* [Aim]: From the first line of the data down to and including the line with "import numpy as np", copy everything exactly, leaving out pictures.

----- Information supplied -----

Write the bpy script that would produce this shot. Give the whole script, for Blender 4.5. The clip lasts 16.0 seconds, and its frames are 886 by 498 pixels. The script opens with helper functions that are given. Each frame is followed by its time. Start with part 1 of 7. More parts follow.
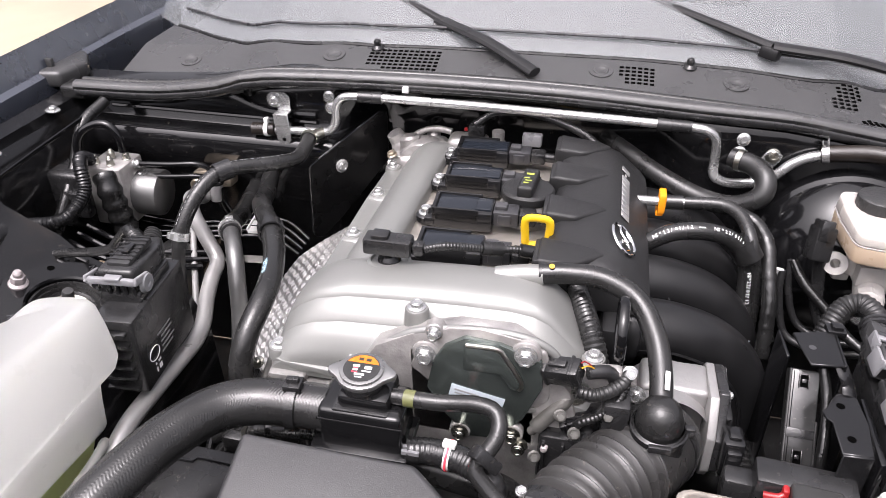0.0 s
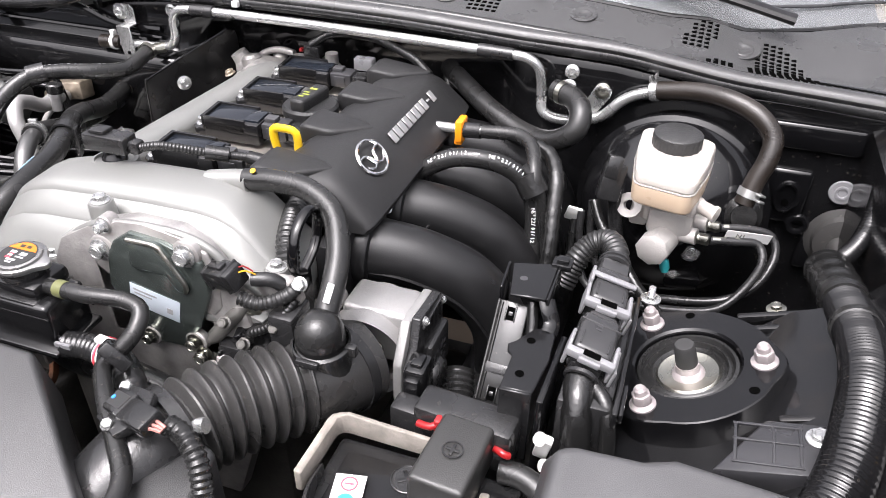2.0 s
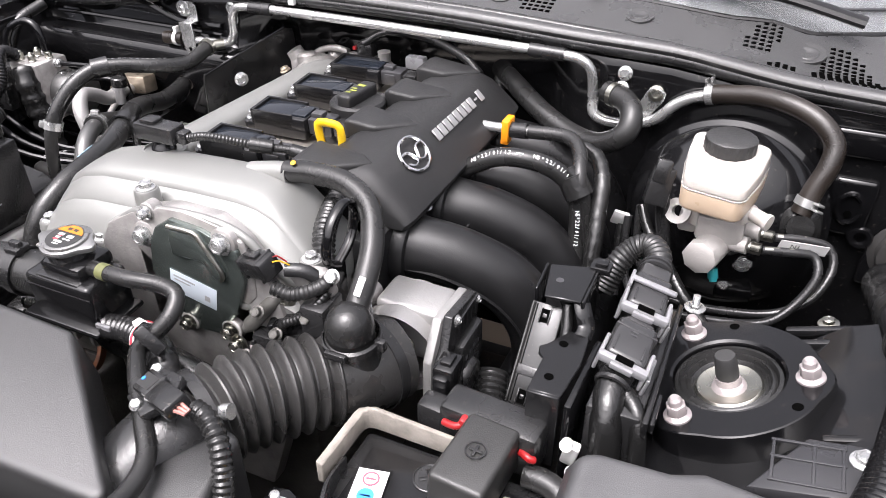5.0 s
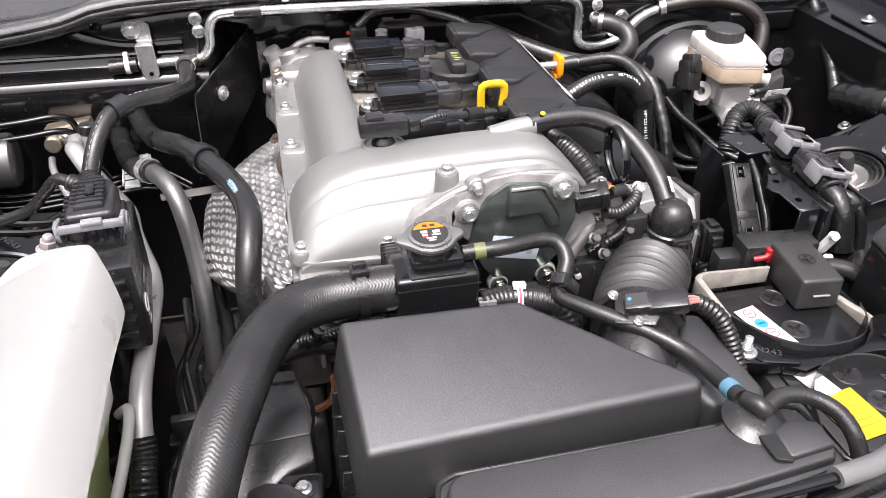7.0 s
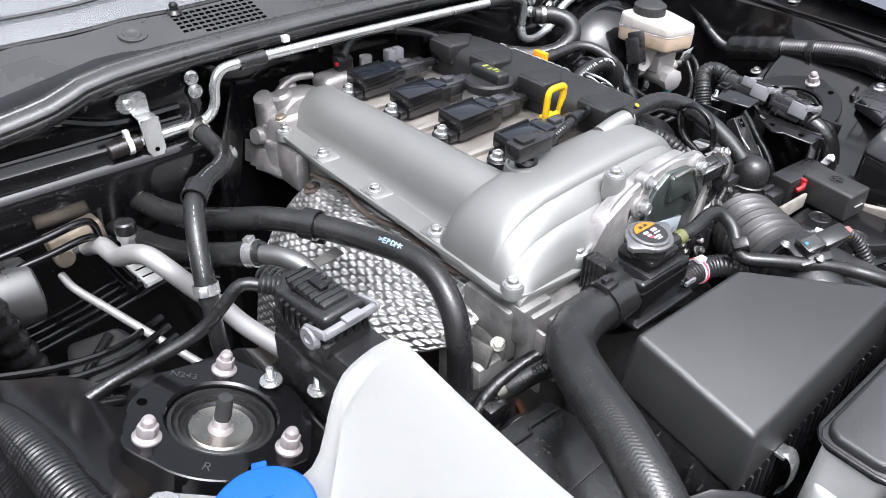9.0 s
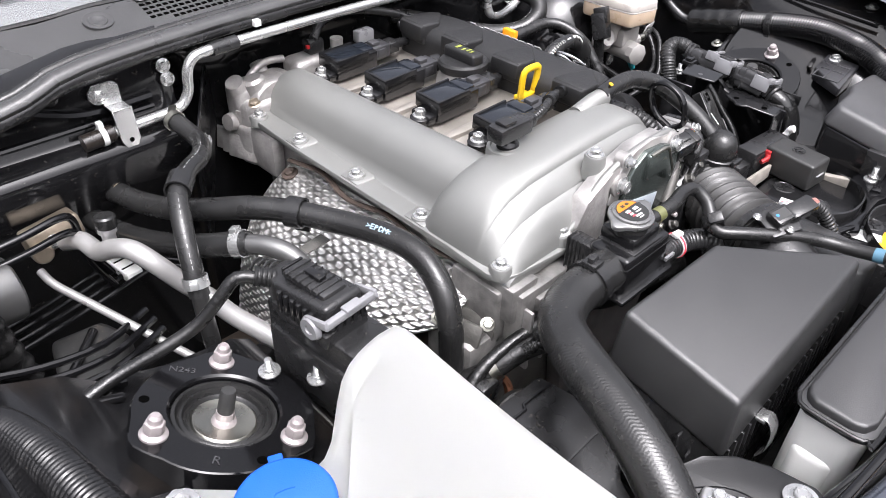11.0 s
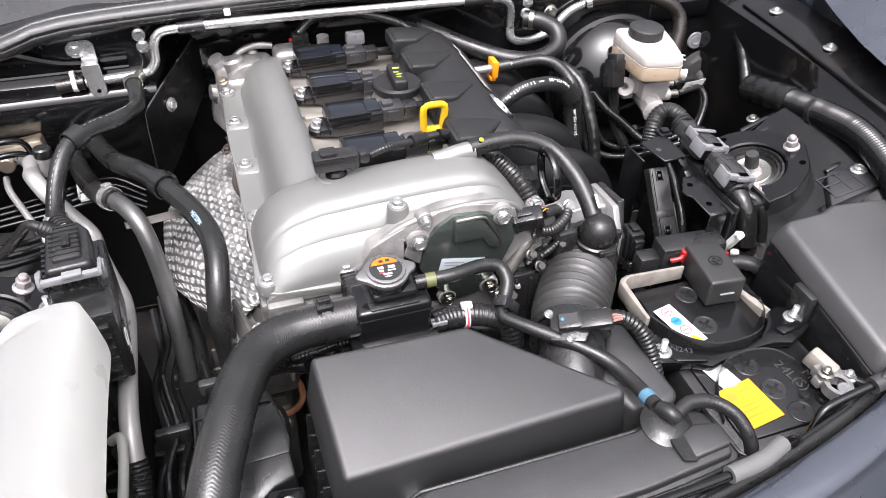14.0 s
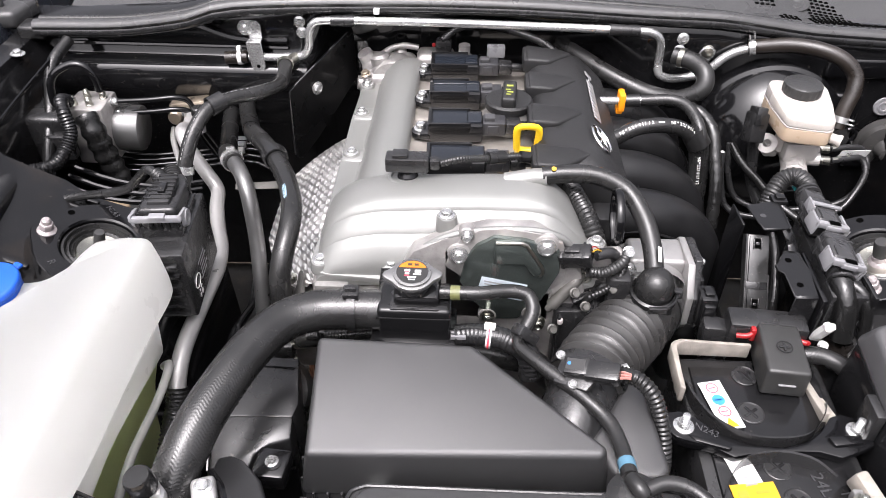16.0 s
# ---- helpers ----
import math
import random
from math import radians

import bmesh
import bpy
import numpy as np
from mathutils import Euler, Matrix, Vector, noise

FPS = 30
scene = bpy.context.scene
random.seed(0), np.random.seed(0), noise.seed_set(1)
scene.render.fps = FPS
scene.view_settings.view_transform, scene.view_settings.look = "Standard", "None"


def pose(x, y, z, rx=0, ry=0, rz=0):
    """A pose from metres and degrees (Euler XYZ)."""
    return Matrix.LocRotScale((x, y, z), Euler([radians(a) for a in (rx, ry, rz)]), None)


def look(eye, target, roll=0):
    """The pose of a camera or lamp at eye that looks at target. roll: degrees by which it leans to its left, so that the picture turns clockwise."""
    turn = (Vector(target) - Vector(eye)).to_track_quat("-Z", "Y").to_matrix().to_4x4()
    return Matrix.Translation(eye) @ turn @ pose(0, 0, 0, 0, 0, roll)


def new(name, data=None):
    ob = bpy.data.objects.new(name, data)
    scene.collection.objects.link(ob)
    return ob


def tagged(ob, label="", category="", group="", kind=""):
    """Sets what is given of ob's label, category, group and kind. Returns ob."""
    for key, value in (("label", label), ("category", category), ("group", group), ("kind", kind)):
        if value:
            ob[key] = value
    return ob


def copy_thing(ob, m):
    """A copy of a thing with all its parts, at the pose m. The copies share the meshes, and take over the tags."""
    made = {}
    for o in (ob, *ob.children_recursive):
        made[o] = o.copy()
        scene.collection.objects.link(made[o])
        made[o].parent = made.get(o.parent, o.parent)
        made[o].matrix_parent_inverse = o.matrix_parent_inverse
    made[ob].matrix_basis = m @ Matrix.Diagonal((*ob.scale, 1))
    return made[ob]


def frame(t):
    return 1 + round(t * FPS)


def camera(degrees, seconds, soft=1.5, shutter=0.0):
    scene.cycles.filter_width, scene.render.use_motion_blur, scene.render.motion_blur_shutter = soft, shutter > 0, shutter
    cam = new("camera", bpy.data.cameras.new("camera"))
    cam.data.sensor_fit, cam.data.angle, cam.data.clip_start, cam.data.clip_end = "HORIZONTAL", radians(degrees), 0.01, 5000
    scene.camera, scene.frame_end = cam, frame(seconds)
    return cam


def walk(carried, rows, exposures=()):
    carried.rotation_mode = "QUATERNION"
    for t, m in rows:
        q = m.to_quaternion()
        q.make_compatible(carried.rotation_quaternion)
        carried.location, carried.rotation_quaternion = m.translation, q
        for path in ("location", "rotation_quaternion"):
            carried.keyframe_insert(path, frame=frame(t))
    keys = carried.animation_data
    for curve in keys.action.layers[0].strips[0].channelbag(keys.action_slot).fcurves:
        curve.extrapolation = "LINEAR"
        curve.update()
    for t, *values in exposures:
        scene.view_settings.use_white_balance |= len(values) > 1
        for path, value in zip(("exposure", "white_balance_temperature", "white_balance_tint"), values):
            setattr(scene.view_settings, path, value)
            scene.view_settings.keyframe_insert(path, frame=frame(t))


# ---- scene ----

-----

* [Complete response]:
Write the bpy script that would produce this shot. Give the whole script, for Blender 4.5. The clip lasts 16.0 seconds, and its frames are 886 by 498 pixels. The script opens with helper functions that are given. Each frame is followed by its time. Start with part 1 of 7. More parts follow.
0.0 s
2.0 s
5.0 s
7.0 s
9.0 s
11.0 s
14.0 s
16.0 s
# ---- helpers ----
import math
import random
from math import radians

import bmesh
import bpy
import numpy as np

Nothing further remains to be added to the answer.